Most impactful for Lafayette is a $2.5 million allocation for grants and funding aimed at lowering wildfire threat through risk reduction programs. Peters said because the funds can be used to support countywide resources. This means county equipment and personnel responding to a fire will be able to assist and stay on the scene longer, thereby freeing up local trucks and firefighters to return sooner to other services
In closing comments, Peter urged residents to jump to the front of the line in their communities and "be first" to take preventative safety steps.

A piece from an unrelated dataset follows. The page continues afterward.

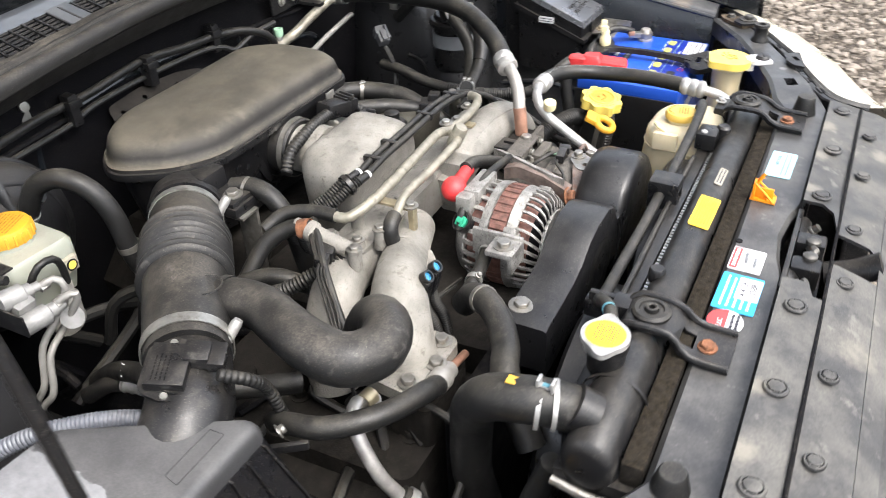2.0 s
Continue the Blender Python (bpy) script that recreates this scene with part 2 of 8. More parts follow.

He advocated reading and following steps outlined in the county fire safety guide, signing up for CWS (Community Warning Service alerts), developing a clear family evacuation plan, making and updating annually a "go bag" kit, knowing neighbors' special needs, and preparing in advance for PSPS (public safety power shut offs).
Responding to questions from Council Member Wei-Tai Kwok about the forecast for fires in the next five to 10 years and actions residents and the city council can take to be prepared, Peters said taking advantage of new fire detection technologies and real time alerts will be vital. He encouraged the council to be keenly aware of the continued threat fires pose to a city and its residents, have adequate funding ready for when it is needed, and repeatedly communicate with residents the importance of preparing their properties for maximum safety.
Mayor Susan Candell asked about city development projects that will mean buildings in Lafayette increase in height. The lack of a ladder truck leaves Lafayette dependent on using equipment from neighboring cities and towns in the event of a structural fire involving a tall building with multiple floors.
Peter said he and Deputy Fire Chief Aaron?McAlister plan to tour the city to look for possible places for relocating Station 15. The driveway exit at Station 15 is too steep for the largest firefighting trucks. Peter said every moment a firefighter has to spend climbing extra sets of stairs is time used up that could be spent putting out structure fires. The equipment such as a ladder truck, he said, will be important to have eventually because of Lafayette's increasing development density.